Como se ve, no hace falta que tengamos pantallas y cámaras de vigilancia en todos los rincones del mundo, pues el Gran Hermano-panóptico ha logrado por otros medios que interioricemos su mirada vigilante y la adoptemos como propia, al punto de creer que actuamos libremente cuando hacemos una carrera universitaria, nos empleamos en algún lugar o formamos una familia, claro, de esa forma “única y diferente” en que lo hacemos todos. Para Foucault, el disciplinamiento está enfocado en el cuerpo, en lograr que las personas actúen de la forma que se espera de ellas, incluso cuando nadie las ve. Por supuesto que esto se logra no sólo interiorizando el ojo que todo lo ve, sino también el miedo al castigo, ¿qué más da esa mirada omnipresente si no puede hacerme nada si desobedezco? Y así como en 1984 se ha estipulado el delito del crimental y hay una Policía del pensamiento, sobra decir que en las sociedades reales los mecanismos de impartición de la ley se distinguen por hacer justicia al orden estatal y no al bien común…
No obstante, aún queda hablar de las pantallas. Luego de la sociedad disciplinar de Foucault, el también filósofo francés Gilles Deleuze propuso el concepto de sociedades de control. Para Deleuze, algo fundamental estaba pasando y cambiando con el desarrollo e implementación de diversas tecnologías, sobre todo las computacionales e informáticas. Al disciplinamiento a través de las instituciones tradicionales, se suma el control de la población a través de la información: fecha de nacimiento, lugar de residencia, nivel socioeconómico, grado escolar, calve de elector o registro de contribuyente son algunos de los datos que rigen nuestras vidas y que están en control de las instituciones y las empresas que cifran nuestras existencias. El panóptico crece, imperceptible, ya no sólo no reconocemos que nuestra voz interna es la suya, sino que a través de lo que sabe de nosotros controla nuestra posición en el mundo.

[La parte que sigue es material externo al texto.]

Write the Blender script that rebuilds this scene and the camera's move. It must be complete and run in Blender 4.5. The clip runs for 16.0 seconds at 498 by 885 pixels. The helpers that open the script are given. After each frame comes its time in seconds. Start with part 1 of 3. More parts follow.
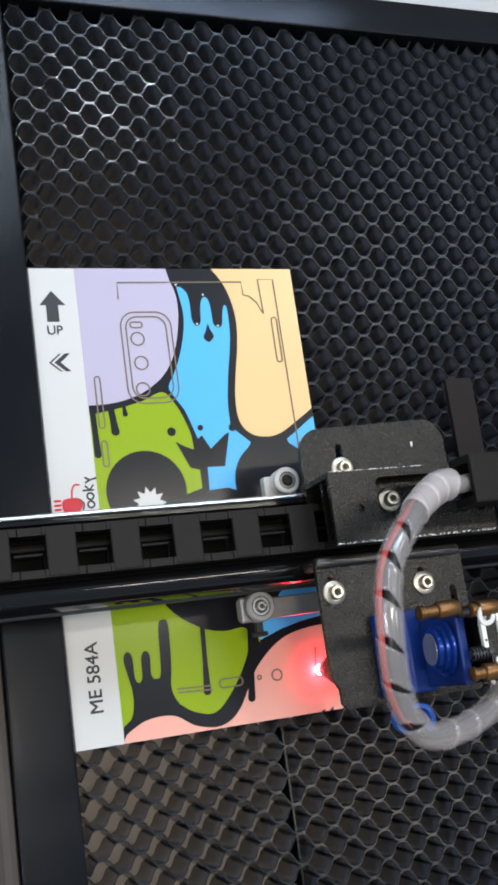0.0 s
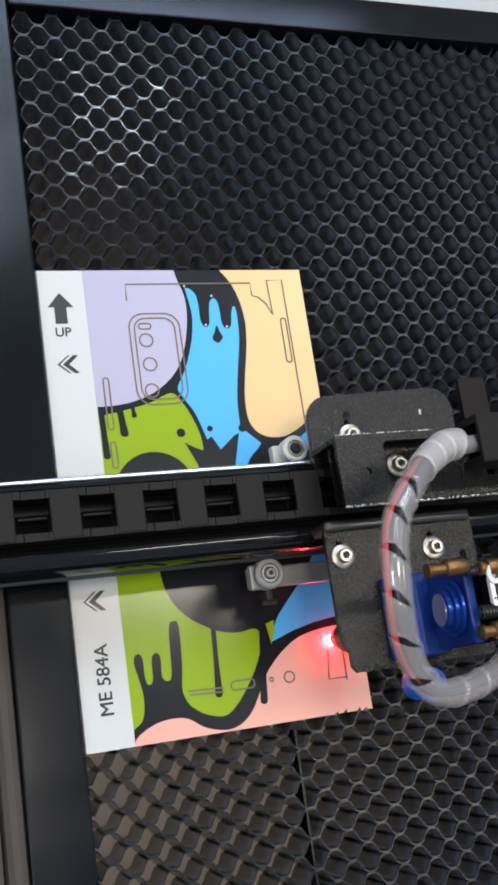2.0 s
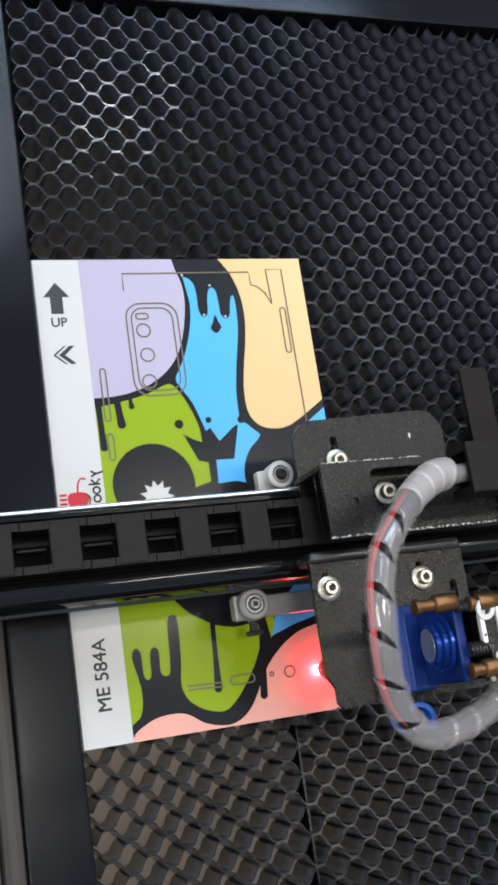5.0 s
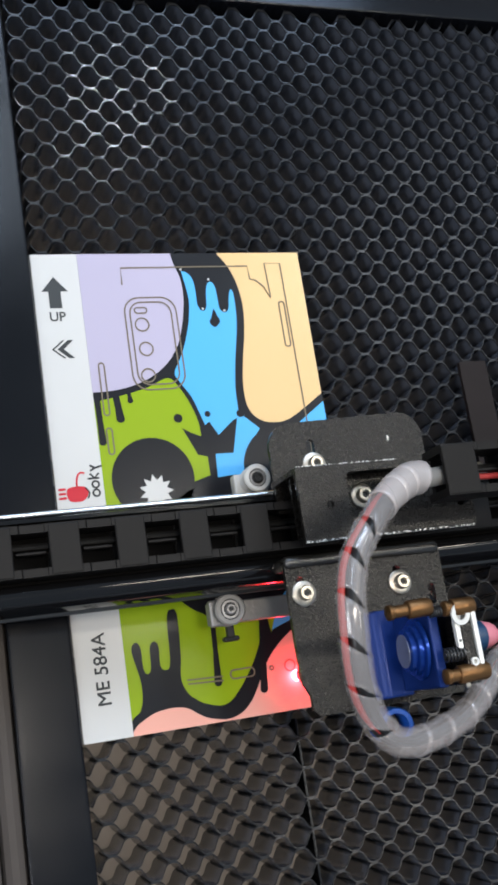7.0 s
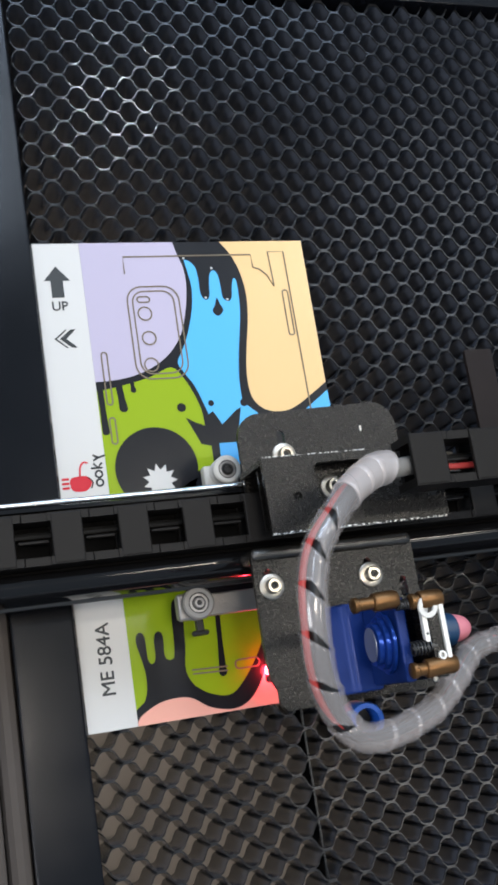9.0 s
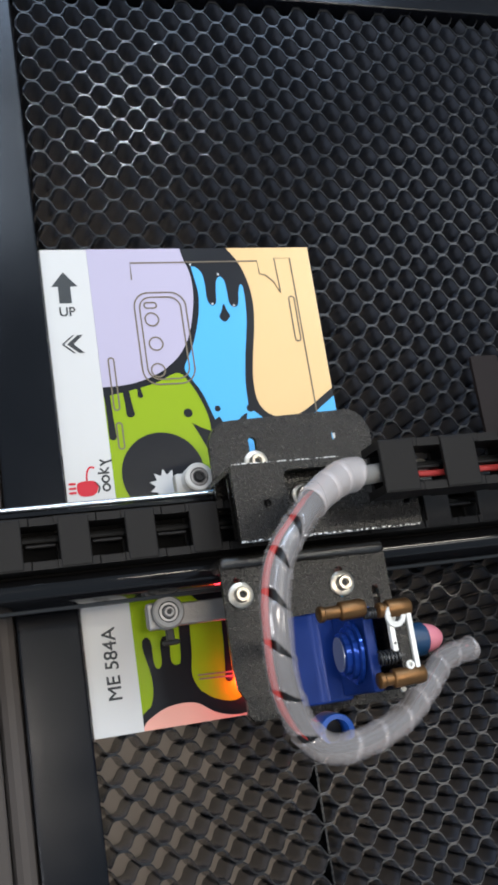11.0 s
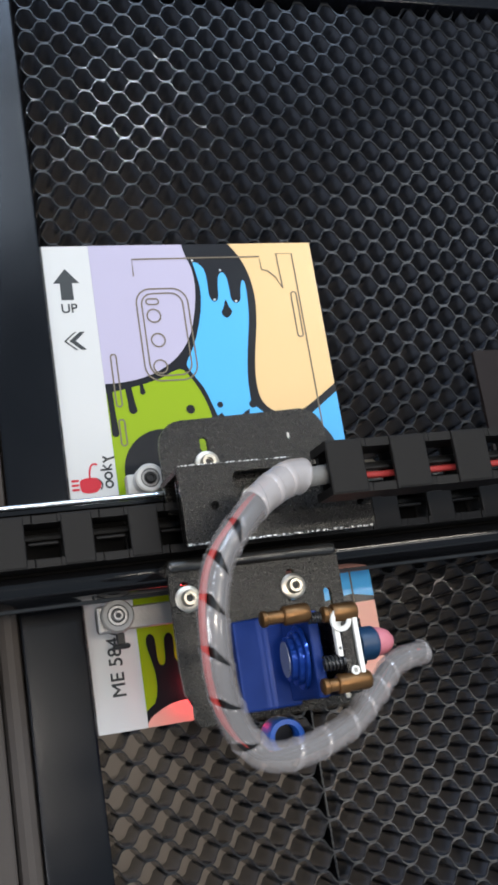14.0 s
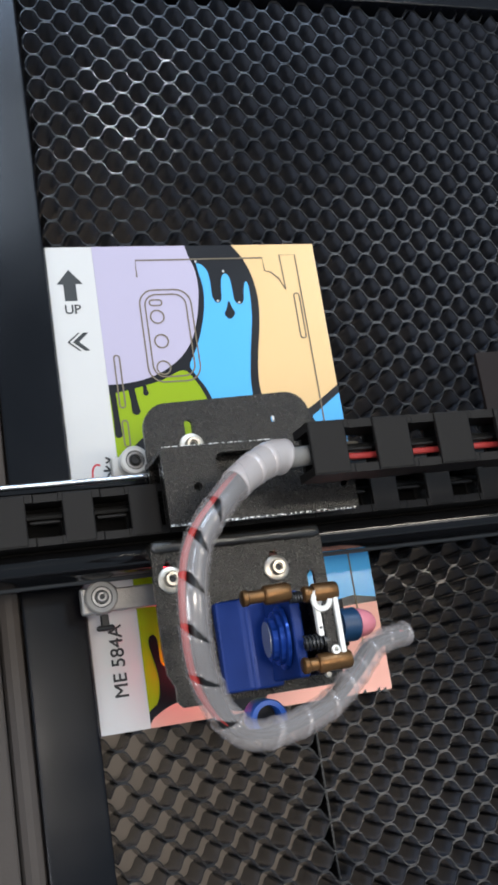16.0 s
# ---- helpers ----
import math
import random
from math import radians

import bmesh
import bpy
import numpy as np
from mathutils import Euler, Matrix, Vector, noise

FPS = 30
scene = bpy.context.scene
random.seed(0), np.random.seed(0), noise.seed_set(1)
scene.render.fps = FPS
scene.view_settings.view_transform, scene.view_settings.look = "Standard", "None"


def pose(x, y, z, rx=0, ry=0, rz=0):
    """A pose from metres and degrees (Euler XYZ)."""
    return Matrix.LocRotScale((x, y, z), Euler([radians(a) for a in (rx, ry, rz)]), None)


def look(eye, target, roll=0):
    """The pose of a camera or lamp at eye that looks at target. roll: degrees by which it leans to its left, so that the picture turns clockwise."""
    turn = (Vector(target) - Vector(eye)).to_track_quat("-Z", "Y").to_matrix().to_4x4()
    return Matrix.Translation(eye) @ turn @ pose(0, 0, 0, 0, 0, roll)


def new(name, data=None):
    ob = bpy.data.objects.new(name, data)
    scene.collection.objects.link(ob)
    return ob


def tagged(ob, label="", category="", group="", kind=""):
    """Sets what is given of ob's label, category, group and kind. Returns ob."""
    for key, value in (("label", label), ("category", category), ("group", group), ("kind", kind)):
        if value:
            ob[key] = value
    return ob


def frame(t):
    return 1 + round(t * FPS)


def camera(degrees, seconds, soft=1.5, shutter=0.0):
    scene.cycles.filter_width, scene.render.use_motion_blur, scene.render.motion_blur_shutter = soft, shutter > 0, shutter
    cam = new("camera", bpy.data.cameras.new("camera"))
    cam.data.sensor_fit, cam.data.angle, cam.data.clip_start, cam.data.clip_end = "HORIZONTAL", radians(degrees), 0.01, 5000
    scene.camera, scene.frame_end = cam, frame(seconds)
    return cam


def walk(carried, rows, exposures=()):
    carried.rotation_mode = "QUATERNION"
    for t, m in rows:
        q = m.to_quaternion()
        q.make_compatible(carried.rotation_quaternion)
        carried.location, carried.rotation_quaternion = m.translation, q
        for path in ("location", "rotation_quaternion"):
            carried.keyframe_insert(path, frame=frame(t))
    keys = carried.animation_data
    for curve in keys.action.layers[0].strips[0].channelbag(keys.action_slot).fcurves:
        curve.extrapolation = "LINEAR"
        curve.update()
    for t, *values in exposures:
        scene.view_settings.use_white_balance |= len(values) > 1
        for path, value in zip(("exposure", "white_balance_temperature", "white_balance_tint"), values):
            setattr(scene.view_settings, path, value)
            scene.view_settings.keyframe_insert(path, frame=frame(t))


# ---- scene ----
cam = camera(27.0, 16.0, soft=3.1)
PATH = [
    (0, (-0.07255, -0.17552, 0.41120), (0.06973, -0.09150, 0.04692), 53.617),
    (0.5, (-0.07283, -0.17792, 0.41103), (0.06945, -0.09203, 0.04719), 52.983),
    (1, (-0.07012, -0.18264, 0.40949), (0.07087, -0.09409, 0.04579), 51.627),
    (1.5, (-0.06864, -0.18247, 0.40916), (0.06975, -0.09197, 0.04494), 50.574),
    (2, (-0.06790, -0.18313, 0.40803), (0.06748, -0.09097, 0.04309), 49.654),
    (2.5, (-0.06755, -0.18257, 0.40782), (0.06752, -0.08978, 0.04293), 49.431),
    (3, (-0.06856, -0.18170, 0.40726), (0.06802, -0.08969, 0.04273), 49.989),
    (3.5, (-0.06818, -0.18191, 0.40539), (0.06874, -0.09158, 0.04057), 50.351),
    (4, (-0.06589, -0.18173, 0.40420), (0.06999, -0.09275, 0.03866), 50.453),
    (6.5, (-0.06453, -0.18415, 0.40093), (0.06988, -0.09428, 0.03507), 49.878),
    (7, (-0.06383, -0.18494, 0.40140), (0.07021, -0.09520, 0.03537), 49.651),
    (7.5, (-0.06422, -0.18437, 0.40146), (0.06947, -0.09466, 0.03529), 49.680),
    (8, (-0.06206, -0.18619, 0.39921), (0.06958, -0.09888, 0.03172), 49.470),
    (8.5, (-0.06038, -0.18551, 0.40027), (0.06996, -0.09887, 0.03216), 49.463),
    (9, (-0.06160, -0.18718, 0.39933), (0.06932, -0.09874, 0.03185), 49.136),
    (11.5, (-0.06309, -0.18996, 0.39899), (0.06612, -0.09659, 0.03213), 47.533),
    (12, (-0.06413, -0.18773, 0.40048), (0.06751, -0.09687, 0.03385), 48.608),
    (12.5, (-0.06448, -0.18796, 0.39952), (0.06713, -0.09632, 0.03307), 48.527),
    (13, (-0.06203, -0.18845, 0.39975), (0.06686, -0.09702, 0.03228), 47.873),
    (13.5, (-0.06369, -0.18770, 0.39977), (0.06669, -0.09721, 0.03260), 48.498),
    (14, (-0.06264, -0.18884, 0.39905), (0.06581, -0.09788, 0.03132), 47.797),
    (14.5, (-0.06269, -0.18938, 0.39958), (0.06518, -0.09636, 0.03216), 47.255),
    (15, (-0.06504, -0.18511, 0.40085), (0.06427, -0.09554, 0.03307), 48.693),
    (15.5, (-0.06385, -0.19105, 0.39780), (0.06425, -0.09593, 0.03100), 46.832),
    (16, (-0.06376, -0.18744, 0.39984), (0.06451, -0.09733, 0.03184), 48.171),
]
walk(cam, [(t, look(eye, target, roll)) for t, eye, target, roll in PATH])

# ---- light: a lit workshop room above the open machine ----
world = bpy.data.worlds.new("room_light")
scene.world = world
world.use_nodes = True
bg = world.node_tree.nodes["Background"]
bg.inputs["Color"].default_value = (0.62, 0.79, 1.0, 1)
bg.inputs["Strength"].default_value = 0.48


def lamp(name, kind, energy, color, m, **kw):
    d = bpy.data.lights.new(name, kind)
    d.energy, d.color = energy, color
    if "size" in kw:
        d.shape, d.size, d.size_y = "RECTANGLE", kw["size"], kw.get("size_y", kw["size"])
    if "radius" in kw:
        d.shadow_soft_size = kw["radius"]
    ob = new(name, d)
    ob.matrix_world = m
    return ob


# unseen panel, added overhead to light the cell floors
lamp("added_panel", "AREA", 8.5, (1.0, 0.90, 0.79), look((-0.10, -0.22, 1.6), (0.0, -0.2, 0)), size=0.22, size_y=0.26)
lamp("side_window", "AREA", 8.6, (0.70, 0.83, 1.0), look((-0.20, 1.0, 1.6), (0.08, -0.05, 0)), size=0.86, size_y=0.6)
lamp("back_window", "AREA", 14.0, (0.52, 0.70, 1.0), look((0.35, 1.5, 1.6), (0.15, 0.0, 0)), size=1.5, size_y=0.36)
lamp("ceiling_tube", "AREA", 6.0, (1.0, 0.92, 0.78), look((0.72, 0.07, 1.6), (0.72, -0.3, 0)), size=0.75, size_y=0.07)
lamp("ceiling_tube", "AREA", 4.6, (0.82, 0.91, 1.0), look((0.46, 1.08, 1.6), (0.1, 0.0, 0)), size=0.18, size_y=0.05)
# two more added panels without a known source; they brighten the comb's rims
lamp("added_panel", "AREA", 2.3, (1.0, 0.95, 0.88), look((0.90, -0.40, 1.6), (0.2, -0.2, 0)), size=0.34, size_y=0.40)
lamp("added_panel", "AREA", 3.4, (0.86, 0.92, 1.0), look((1.12, 0.72, 1.6), (0.2, 0.0, 0)), size=0.45, size_y=0.5)
lamp("front_window", "AREA", 9.0, (0.96, 0.96, 1.0), look((-1.1, -0.35, 0.85), (0.15, 0.0, 0)), size=0.6, size_y=0.5)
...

Lo atisbó Deleuze: el paso siguiente es moldear la mente. Llegados a este punto, uno bien podría señalar: pero si el ojo del Gran Hermano ya se ha interiorizado y logrado que acatemos las normas sociales. Sí, pero aún hay modo de ejercer mejor control sobre las personas y esto es a través de sus deseos, sueños, anhelos y aspiraciones. El cine, la televisión y la mercadotecnia se han encargado de suministrar ideales y estereotipos de vida desde hace décadas, y esto ha sido posible gracias al acceso de las personas a los aparatos que captan sus señales y al consumo; ese lavado de cerebro, que encontró en el deseo más que en el dolor la forma efectiva de tener a todo mundo en una carrera continua por lograr ser alguien en la vida (el alguien que el entorno mediático produce y reproduce por todas partes), tiene hoy otras formas de efectuarse: esos espejos negros con los que interactuamos a diario y en los que se nos juegan tantos y tantos aspectos de la existencia.
¿Quién quiere que yo crea lo que creo que quiero? El Gran Hermano en la época actual es tan ubicuo que se ha vuelto uno con nuestros pensamientos y nuestros anhelos, nadie tiene que amedrentarme para entrar en la rueda, yo quiero hacerlo: qué más da si esta aplicación hace dinero con mis datos personales, mi vida social depende de crear un perfil ahí. ¿Y el doblepensar? Algo pasa en nuestro mundo, lo que es noticia hoy, mañana ha quedado sepultado, sin importar sus implicaciones sociales, políticas o económicas. Vivimos un presente eterno, para nosotros los hechos del mundo no son más que contenidos que consumimos como tantos otros para entretenernos. Indiferentes, desmemoriados y acríticos, el poder no tiene (aparentemente) más necesidad de ejercer presión sobre nosotros. Un lugar común señala que la realidad supera a la ficción y puede que sea cierto, hace tiempo que vivimos en 1984, de una forma tan bien lograda que, en lugar de escandalizarnos, nos encanta decir que vivimos la distopía y así encantados, no hay mucho margen para el crimental u otra forma de rebeldía.